BROOMFIELD — As fears and restrictions related to COVID-19 fade, Vail Resorts Inc. (NYSE: MTN) saw ski area visits and sales increase in the first half of the 2022-2023 ski season.
However, bad weather and even worse performance from airlines over the holidays kept the resort operator from fully cashing in during an important stretch of the early season.
From the beginning of the ski season through Jan. 8, total skier visits were up 12.5% compared to the prior year season-to-date period.
Lift-ticket sales were up 5.3%, ski school revenue was up 35.6% and dining revenue was up 58.0%.
“We are pleased to see the growth across the business. Increased staffing levels relative to the prior year period enabled our mountain resorts to deliver full operations of lifts and mountain terrain and normal operations of important guest experiences such as our restaurants, lodging, ski and ride school, and rental and retail locations, which helped drive a return of ancillary spending,” Vail CEO Kirsten Lynch said in a prepared statement. “Results season to date for the 2022-2023 North American ski season outperformed results from the comparable prior year period, which were negatively impacted by challenging early season conditions, elevated COVID-19 cases associated with the Omicron variant and staffing-driven capacity constraints in our ancillary businesses. Improved conditions at our Colorado, Utah and Tahoe resorts drove a strong rebound in local guest visitation, and the easing of travel restrictions in Canada contributed to a strong rebound in destination visitation at Whistler Blackcomb relative to the prior year period.”

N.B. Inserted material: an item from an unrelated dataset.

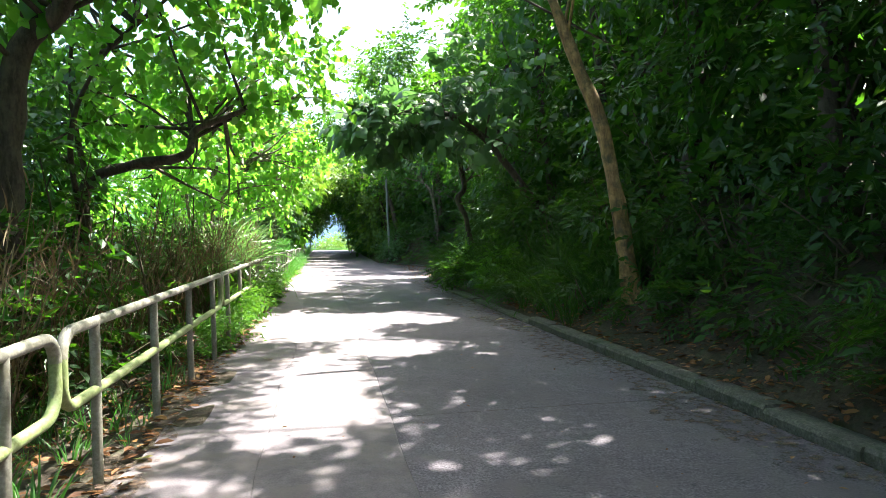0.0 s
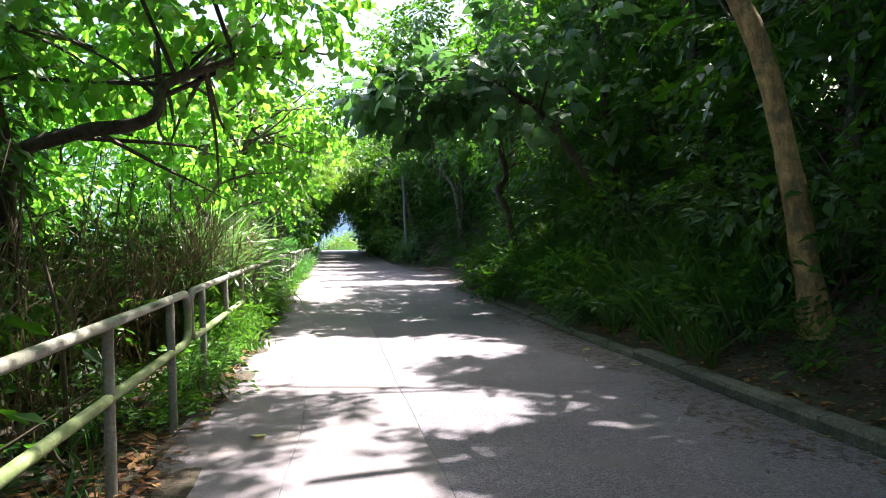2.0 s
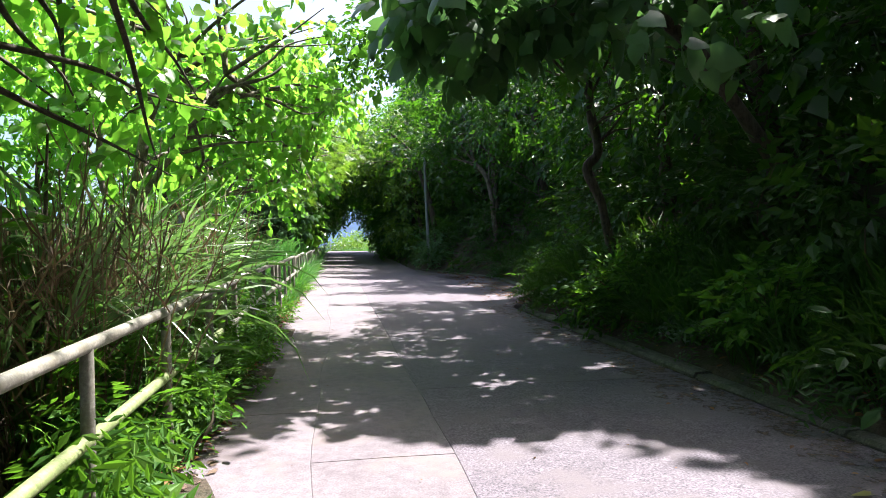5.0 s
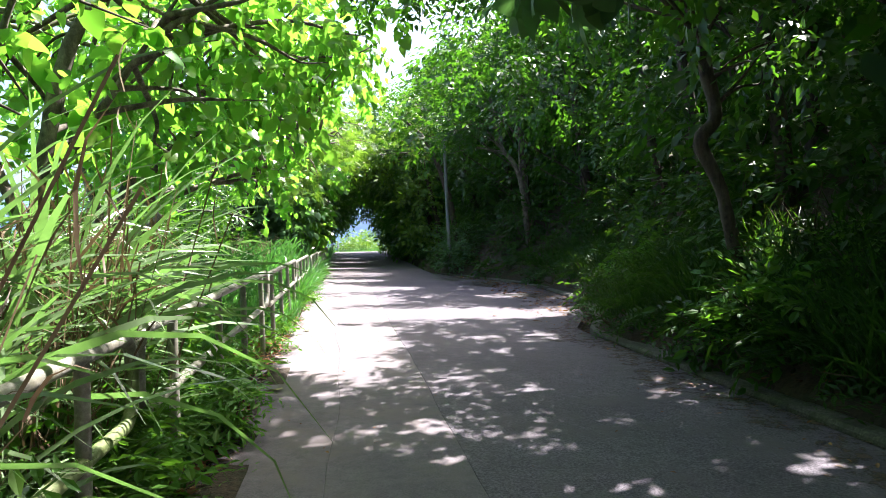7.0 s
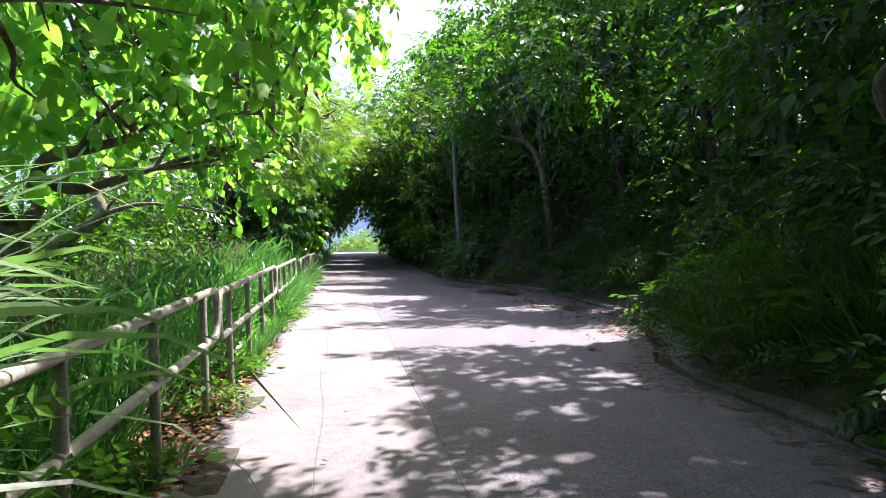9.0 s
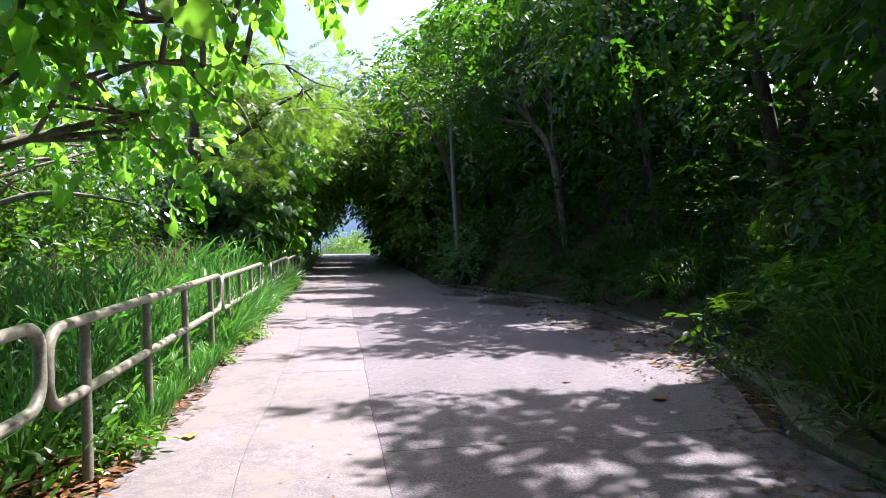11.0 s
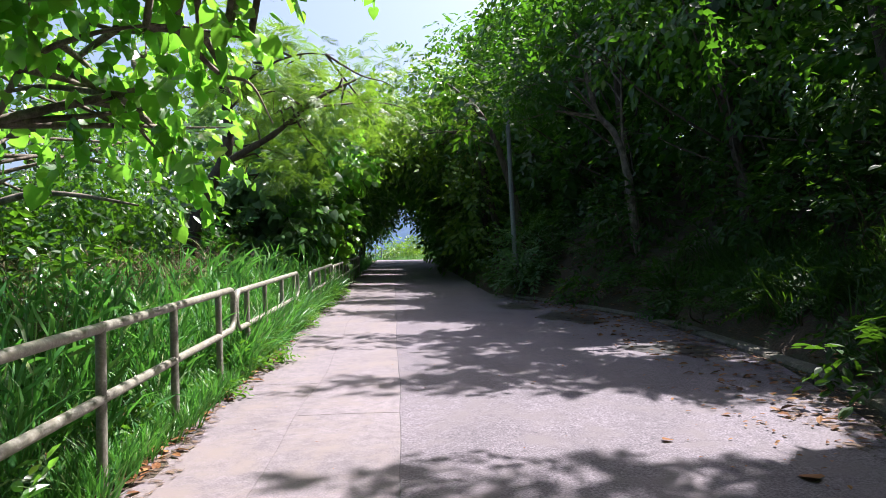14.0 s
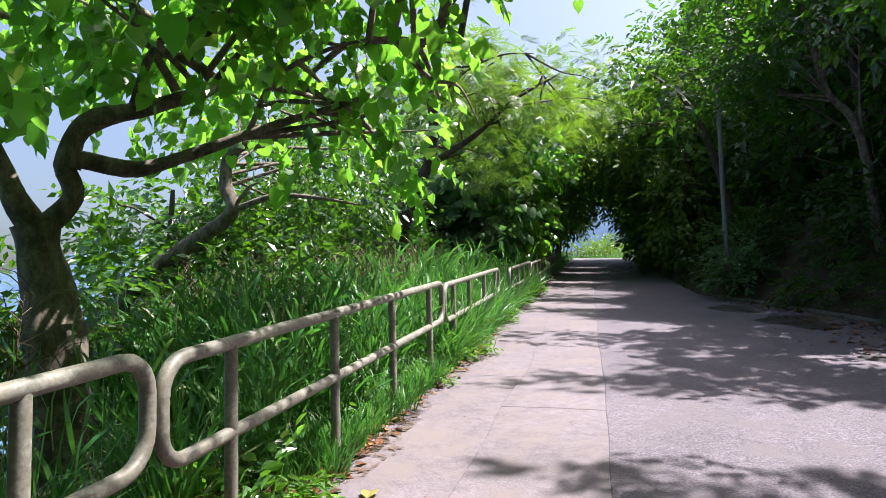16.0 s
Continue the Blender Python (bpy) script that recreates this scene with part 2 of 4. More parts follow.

Despite the improved performance, Vail expects its 2023 EBITDA to be in the lower half of its guidance range of $321 million to $396 million.
“Season-to-date destination guest visitation at our western U.S. resorts was below our expectations, which we believe was negatively impacted by the extreme weather causing resort closures and the airline disruptions that impacted travel across the U.S. during the peak holiday period,” Lynch said in a statement. “Based on our significant base of pre-committed guests through advance commitment pass products, strong conditions across our western resorts, and lodging booking trends, we believe that a portion of the visitation we originally expected over the holiday period will occur later in the season.”